Soviet apparatchiks spent more than seven decades creating five-year plans based on their predictions about the most microscopic details of the communist USSR’s economy. And every five years, Soviet apologists would trot out a thousand excuses other than the actual reason for the continuous failures of those plans.
The failures were inevitable, of course, because the utter inability of government bureaucrats to predict much of anything about a national economy. So the plans were never more than official fantasies. America has its own apparatchiks and official fantasies, thanks to prophets laboring in the Energy Information Administration of the U.S. Department of Energy.

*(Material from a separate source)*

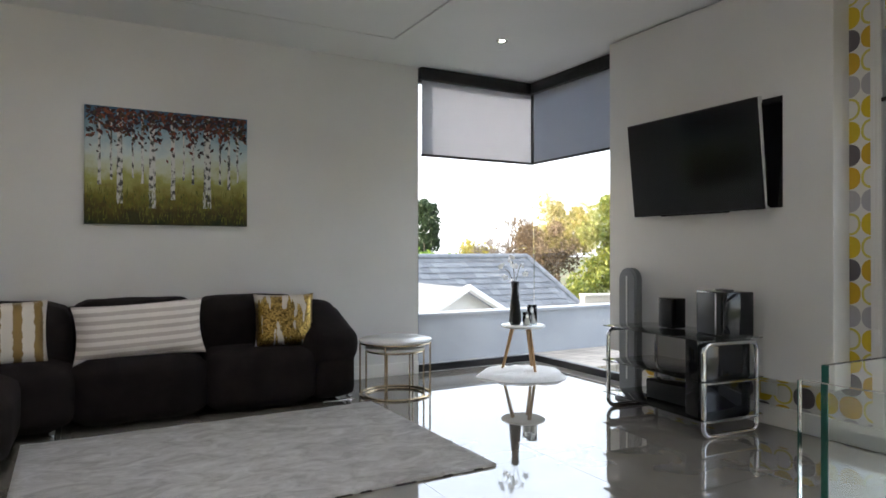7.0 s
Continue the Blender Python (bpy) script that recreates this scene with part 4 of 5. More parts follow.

The EIA’s record on predicting the price of a barrel of oil over the years has been about as reliable as Soviet crop projections.
Less than three years ago, EIA published its projections on the cost per barrel of oil, saying a barrel of crude would go for $33.99 by the end of 2005 and then drop into the $20 to 30 range through for the next two decades. On the high end, EIA said oil would end 2005 at $43.65 per barrel and then hover between $30 and $37 per barrel for the next 20 years. In reality, the price per barrel zoomed past $100 in early January this year and peaked at $145 per barrel last month. The problem here is that EIA predictions must be static, based on historic pricing and cost data. By contrast, the oil futures market is consistently more accurate — though mostly in the short term — because its data is dynamic, being continually revised.

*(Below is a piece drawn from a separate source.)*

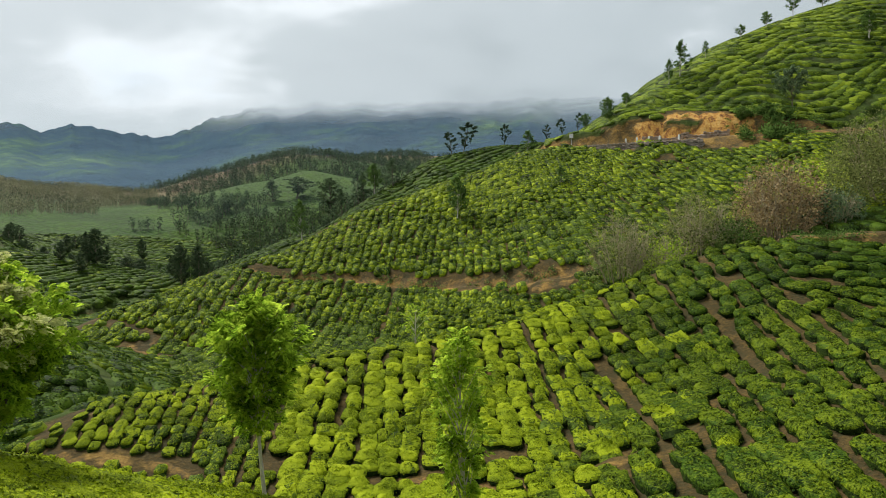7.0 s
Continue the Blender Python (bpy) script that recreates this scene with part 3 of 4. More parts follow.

The same problem hampers the EIA apparatchiks when they try to estimate how much recoverable oil and natural gas is in the ground and under the ocean. House Speaker Nancy Pelosi, Senate Majority Leader Harry Reid, and other opponents of opening the outer continental shelf and Arctic National Wildlife Refuge to drilling incessantly cite EIA’s 2007 report that claimed there isn’t enough recoverable oil and natural gas in those locations to have any significant long-term effect on the price of gas at the pump. But just since July 14 when President Bush lifted the executive branch’s part of the drilling ban (the congressional ban ends Sept. 30 unless Congress renews it), the price has plummeted $35 per barrel from its $145 high. The gas price average at the pump is down to $3.89 from its $4.11 high. The energy apparatchiks can’t account for that, either.